En termes d'émissions toxiques, celles qui dégradent la qualité de l’air, le SUV doit respecter les mêmes normes que les autres voitures, donc à génération équivalente, un SUV n’est pas plus polluant qu'une berline selon cette définition-là. En revanche, en termes de gaz à effet de serre, qui participent au réchauffement climatique, là, les SUV posent un problème écologique. Le SUV pèse en moyenne 100 kilos de plus qu’une berline, il a donc besoin de davantage d’énergie, et de carburant pour se mouvoir. Selon l'Ademe – l'Agence de la transition écologique – un SUV représente en moyenne 10% d’émissions de CO2 en plus qu'un plus petit modèle de voiture. Sans compter les ressources plus importantes nécessaires pour leur construction.

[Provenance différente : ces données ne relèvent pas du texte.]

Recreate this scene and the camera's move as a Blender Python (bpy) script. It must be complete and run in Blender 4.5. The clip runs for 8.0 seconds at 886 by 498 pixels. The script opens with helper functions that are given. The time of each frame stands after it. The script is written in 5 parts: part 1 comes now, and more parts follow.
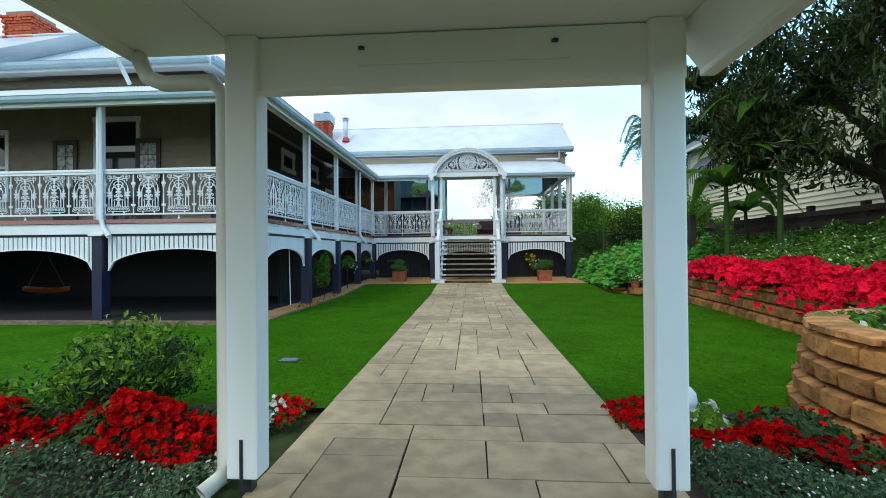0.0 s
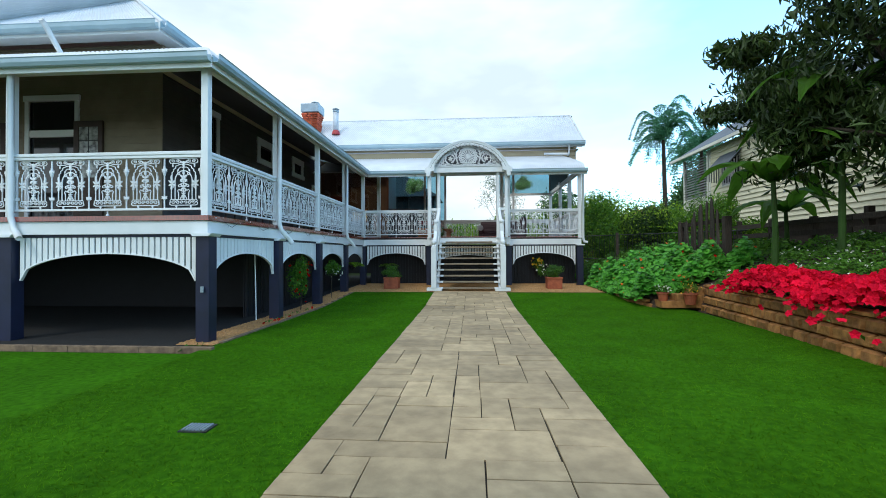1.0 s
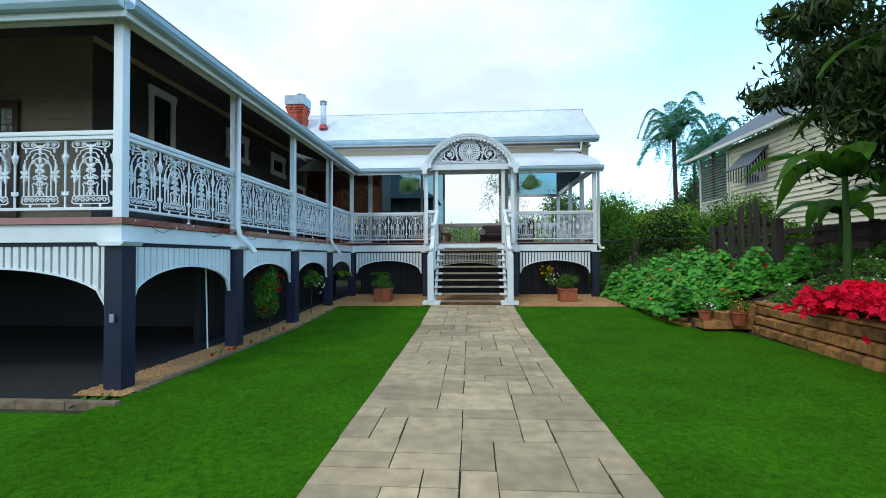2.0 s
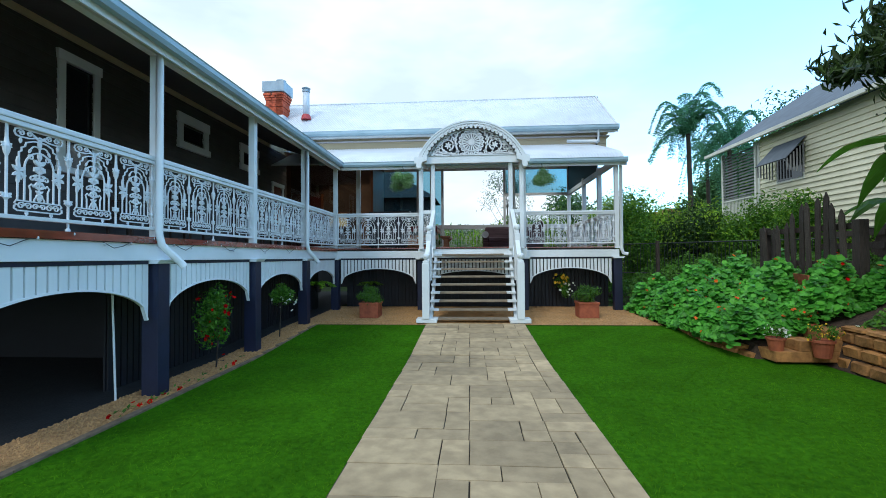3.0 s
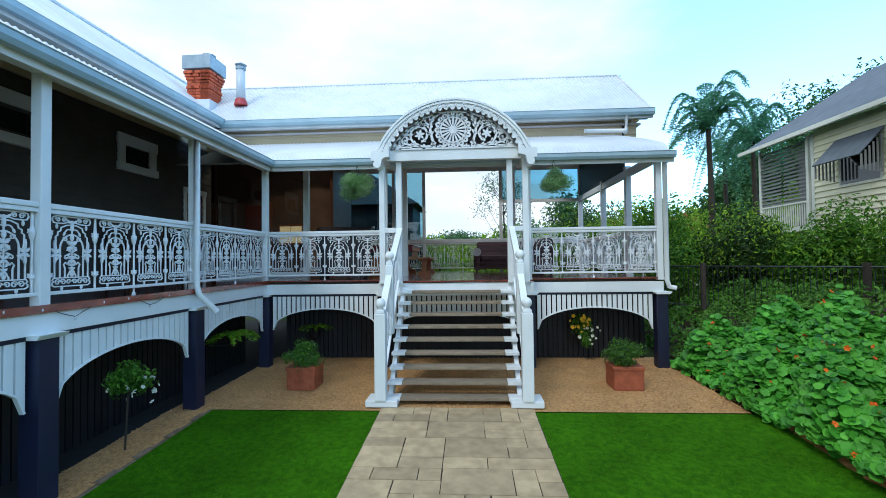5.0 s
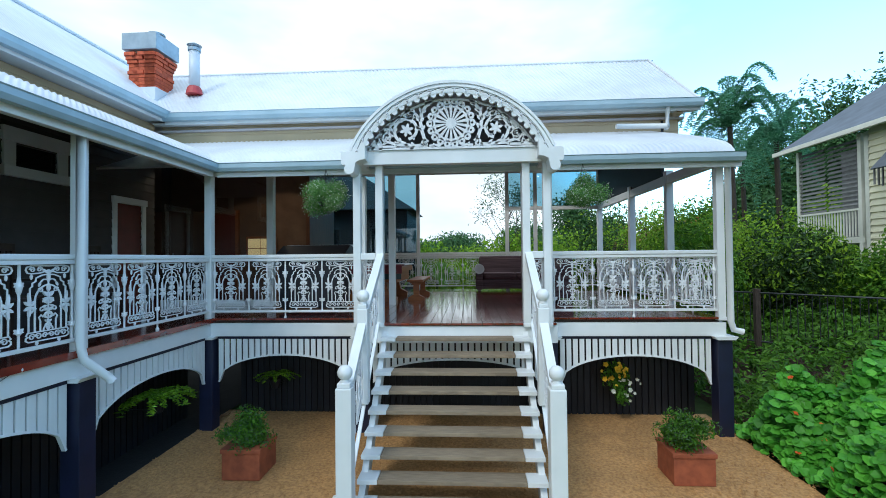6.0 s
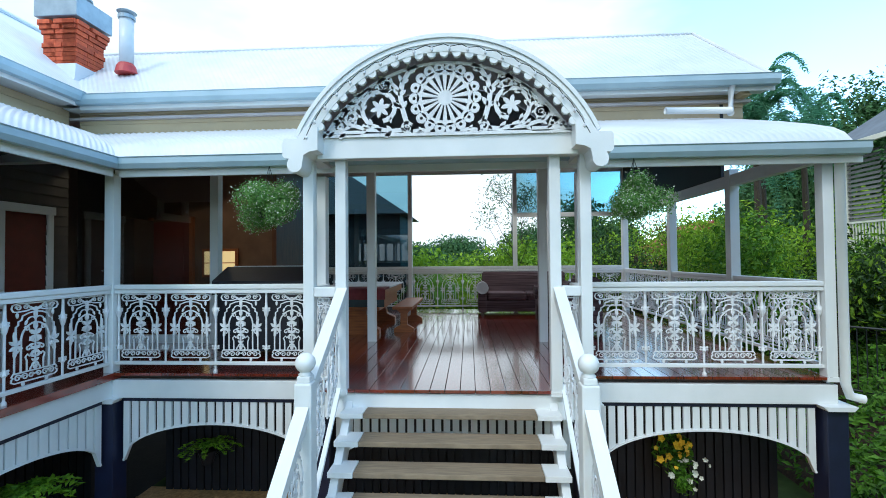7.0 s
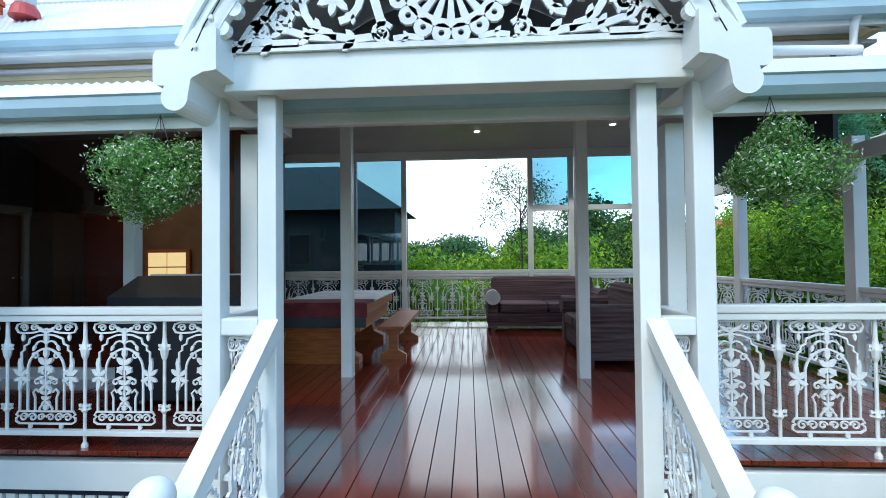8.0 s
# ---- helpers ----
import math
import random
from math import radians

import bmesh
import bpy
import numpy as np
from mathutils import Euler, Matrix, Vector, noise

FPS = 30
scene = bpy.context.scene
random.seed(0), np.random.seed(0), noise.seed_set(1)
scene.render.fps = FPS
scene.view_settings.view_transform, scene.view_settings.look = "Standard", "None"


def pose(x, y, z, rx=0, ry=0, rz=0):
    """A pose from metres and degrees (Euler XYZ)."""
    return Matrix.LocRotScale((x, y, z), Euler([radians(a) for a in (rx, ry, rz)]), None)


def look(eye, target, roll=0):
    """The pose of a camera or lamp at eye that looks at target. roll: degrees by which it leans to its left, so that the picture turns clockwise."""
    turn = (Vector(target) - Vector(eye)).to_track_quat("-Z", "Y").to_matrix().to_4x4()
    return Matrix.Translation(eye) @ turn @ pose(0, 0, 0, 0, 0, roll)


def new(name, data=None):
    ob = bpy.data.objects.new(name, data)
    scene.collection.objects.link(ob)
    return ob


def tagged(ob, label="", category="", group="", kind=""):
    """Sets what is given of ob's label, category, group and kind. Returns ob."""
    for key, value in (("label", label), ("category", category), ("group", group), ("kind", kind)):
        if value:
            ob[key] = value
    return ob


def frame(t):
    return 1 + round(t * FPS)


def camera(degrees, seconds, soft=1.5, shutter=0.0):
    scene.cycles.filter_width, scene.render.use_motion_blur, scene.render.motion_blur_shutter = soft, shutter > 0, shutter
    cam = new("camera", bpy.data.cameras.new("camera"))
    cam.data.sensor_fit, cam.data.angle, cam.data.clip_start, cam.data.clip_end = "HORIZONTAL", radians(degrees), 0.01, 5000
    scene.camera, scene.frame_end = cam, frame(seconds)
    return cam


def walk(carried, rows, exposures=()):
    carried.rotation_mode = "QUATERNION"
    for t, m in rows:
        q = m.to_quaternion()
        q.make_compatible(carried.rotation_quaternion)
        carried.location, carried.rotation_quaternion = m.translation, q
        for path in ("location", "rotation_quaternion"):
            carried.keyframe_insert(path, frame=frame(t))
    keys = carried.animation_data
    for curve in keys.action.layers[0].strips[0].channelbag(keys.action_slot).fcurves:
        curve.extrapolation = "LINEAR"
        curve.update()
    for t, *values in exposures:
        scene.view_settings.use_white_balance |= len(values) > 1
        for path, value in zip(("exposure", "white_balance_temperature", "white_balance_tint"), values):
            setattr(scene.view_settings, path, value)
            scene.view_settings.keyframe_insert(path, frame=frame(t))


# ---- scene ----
cam = camera(89.1, 8.0, soft=0.9)
PATH = [
    (0, (0.62, -3.606, 1.085), (0.483, -1.61, 1.101), -0.5),
    (0.5, (0.631, -2.766, 1.112), (0.492, -0.771, 1.131), -0.3),
    (1, (0.608, -1.872, 1.189), (0.468, 0.123, 1.209), -0.2),
    (1.5, (0.544, -1.019, 1.264), (0.407, 0.976, 1.289), -0.2),
    (1.7, (0.529, -0.669, 1.282), (0.393, 1.326, 1.315), -0.2),
    (3, (0.432, 1.838, 1.513), (0.297, 3.833, 1.55), -0.4),
    (3.5, (0.496, 2.72, 1.609), (0.358, 4.715, 1.647), -0.5),
    (4, (0.585, 3.635, 1.791), (0.452, 5.63, 1.829), -0.5),
    (4.5, (0.668, 4.491, 1.976), (0.541, 6.486, 2.015), -0.4),
    (4.7, (0.682, 4.861, 2.027), (0.559, 6.857, 2.074), -0.6),
    (5.8, (0.614, 7.079, 2.629), (0.503, 9.076, 2.669), -0.7),
    (6, (0.626, 7.473, 2.692), (0.511, 9.469, 2.73), -0.6),
    (6.5, (0.622, 8.419, 2.948), (0.507, 10.415, 2.991), -0.5),
    (7, (0.611, 9.434, 3.03), (0.495, 11.431, 3.073), -0.5),
    (7.5, (0.56, 10.341, 3.052), (0.443, 12.337, 3.093), -0.6),
    (8, (0.477, 11.301, 3.084), (0.363, 13.297, 3.125), -0.6),
]
walk(cam, [(t, look(eye, target, roll)) for t, eye, target, roll in PATH], [(0, 0.25, 6050, 5), (2, 0.25, 5850, 5), (5, 0.30, 5700, 5), (6.5, 0.38, 5900, 5), (8, 0.74, 5800, 5)])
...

Le critère écologique "n'est pas du tout prioritaire" pour l'acheteur 

Depuis quelques années, les SUV sont devenus les voitures préférées des Français : ils représentent 45% des ventes de voitures neuves en 2022 en France. Parmi les acheteuses satisfaites, on retrouve Héloïse. Cette habitante des Yvelines vient travailler quotidiennement à Paris, au volant de son SUV de marque française. "C'est assez agréable d'avoir cette sensation de sécurité", explique cette mère de famille. "J'ai déjà crevé sur l'autoroute sans dévier ! Elle est très confortable, agréable à conduire, assez spacieuse pour installer mes deux ados. Elle n'est pas très pratique pour se garer à Paris, mais je l'adore !" Héloïse se félicite notamment d'avoir choisi un modèle hybride, elle utilise la formule électrique sur les petits trajets quotidiens.

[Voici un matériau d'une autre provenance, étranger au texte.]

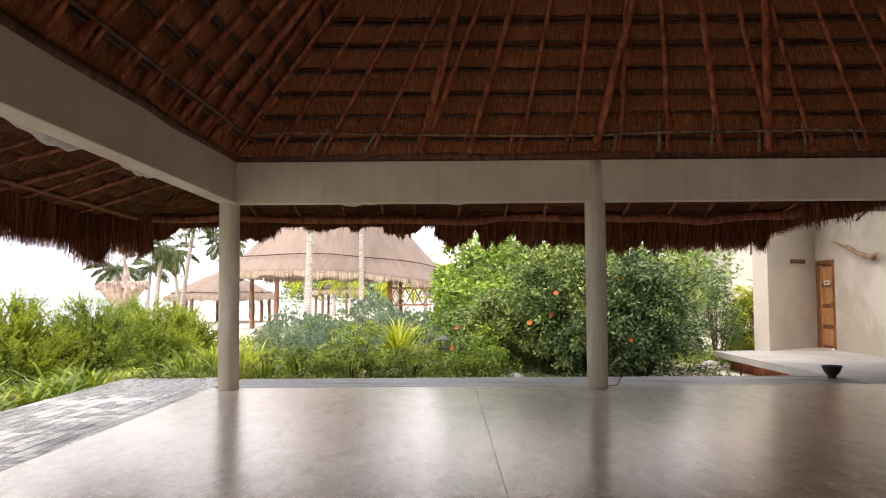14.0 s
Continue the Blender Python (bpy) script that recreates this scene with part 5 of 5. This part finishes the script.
for s, (x, y, r, h) in enumerate([(5.68, -12.05, 0.36, 0.68), (5.22, -12.1, 0.40, 1.02), (5.0, -11.8, 0.42, 0.6), (4.5, -12.2, 0.42, 0.85), (3.9, -11.9, 0.5, 0.85), (3.3, -12.1, 0.55, 0.95), (2.4, -12.1, 0.6, 1.0), (1.6, -11.8, 0.6, 0.9), (0.6, -12.1, 0.65, 1.0)]):
    fan_palm(420 + s, x, y, 11, r, h)
cover(440, -1.0, 6.0, -12.6, -11.3, 420, 0.35, 0.12, M_DARKLEAF, "dark green planting in the shaded bed")
bare = thing("bare_tree", "bare twisting branches with fine leaves against a wall", "tree", pose(4.35, -12.60, -0.14))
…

Mais, comme le précise l'Ademe, les SUV électriques ne résolvent pas l'empreinte carbone de la fabrication de ces modèles. Par ailleurs, l’économiste Flavien Neuvy, directeur de l’observatoire Cétélem, explique que le critère écologique n’est pas du tout prioritaire chez l’acheteur, qui est plutôt guidé par deux éléments.

"D'un côté, ce sont des véhicules pratiques et solides, notamment pour les familles nombreuses. De l'autre, il y a cette dimension émotionnelle, un imaginaire, un design qui séduit les automobilistes. Les crossovers ont clairement beaucoup joué là-dessus."

Flavien Neuvy, économiste

à franceinfo

Il note d'ailleurs un changement de point de vue : "Ce qui est incroyable, c'est qu'au début des années 2000, quand le premier crossover va sortir, on est dans une période où les 4×4 sont stigmatisés en ville. Donc on se dit à l'époque que c'est complètement à contre-courant de l'air du temps, et que ça ne peut pas marcher. Et ça a finalement eu un succès commercial inattendu et vraiment très étonnant !"

Un succès que certaines villes tentent maintenant de freiner : dès l'an prochain, Lyon et Paris vont augmenter le coût du stationnement des SUV. À Lyon par exemple, le prix sera deux fois plus cher qu'aujourd'hui : 45 euros l'abonnement mensuel, pour les véhicules "les plus encombrants" contre 20 euros actuellement.